We’ll dive once more into the dazzling literary legacy of Nobel Prize-winning Caribbean poet and playwright Derek Walcott.
Poet and playwright Derek Walcott died last week at 87 on his native Caribbean island of Saint Lucia. He wasn’t shy. He once called himself “the heir to Milton.” But he ran the language of empire – English – through the ocean wave life of the islands. The colonized. Verse, he wrote “crisp as sand, clear as sunlight.” We want to hear more of it. This hour On Point: we are setting sail on the grand, exuberant poetry of Derek Walcott. — Tom Ashbrook
Guests
Askold Melnyczuk, novelist, essayist and poet. Associate professor of English at the University of Massachusetts, Boston.
Adriana Ramirez, faculty member, non-fiction creative writing at Carlow University. Critic-at-large, Los Angeles Times. ( @zadri) Robert Lee, St. Lucian poet and literary critic. Close friend of Derek Walcott. Information officer at the Folk Research Center.
From Tom’s Reading List
Los Angeles Times: Derek Walcott’s poetry had grandeur, an exuberance of language — “The more I worked on listening and looking at Walcott’s poetry, the more love I found for a poet I once resented. His lack of humility, something I’d originally misinterpreted as arrogance, became a form of resistance. I found his language choices unexpected and the images he presented familiar, but made new through his language.”

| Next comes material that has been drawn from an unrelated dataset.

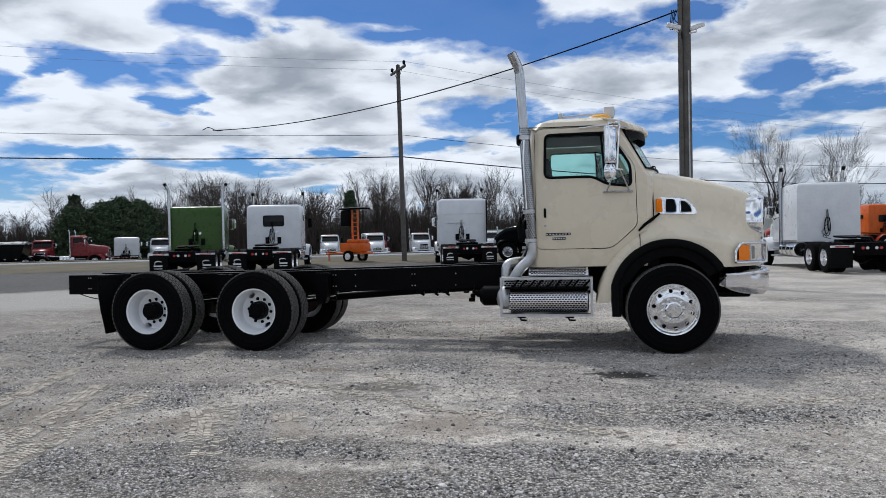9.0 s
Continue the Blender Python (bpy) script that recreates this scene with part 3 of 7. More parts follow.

New Yorker: Derek Walcott, A Mighty Poet, Has Died — “Even if I didn’t understand what I read on a literal level, I felt Derek’s lines crawling through my flesh as smooth as silver river snakes gliding along a watery surface: his lines slithered and stood straight up, first in your eyes, then in your mind. The son of an amateur watercolorist, Derek was aware of the look of things and how to describe what things looked like, including memory.”
New York Times: Derek Walcott and the Poetry of Liberalism — “In a larger sense, too, the passing of Mr. Walcott feels like the closing of an era. For he was the last survivor of a group of three poets who, in the late 20th century, exerted an unparalleled moral influence on American letters, even though — or perhaps because — they were not American.”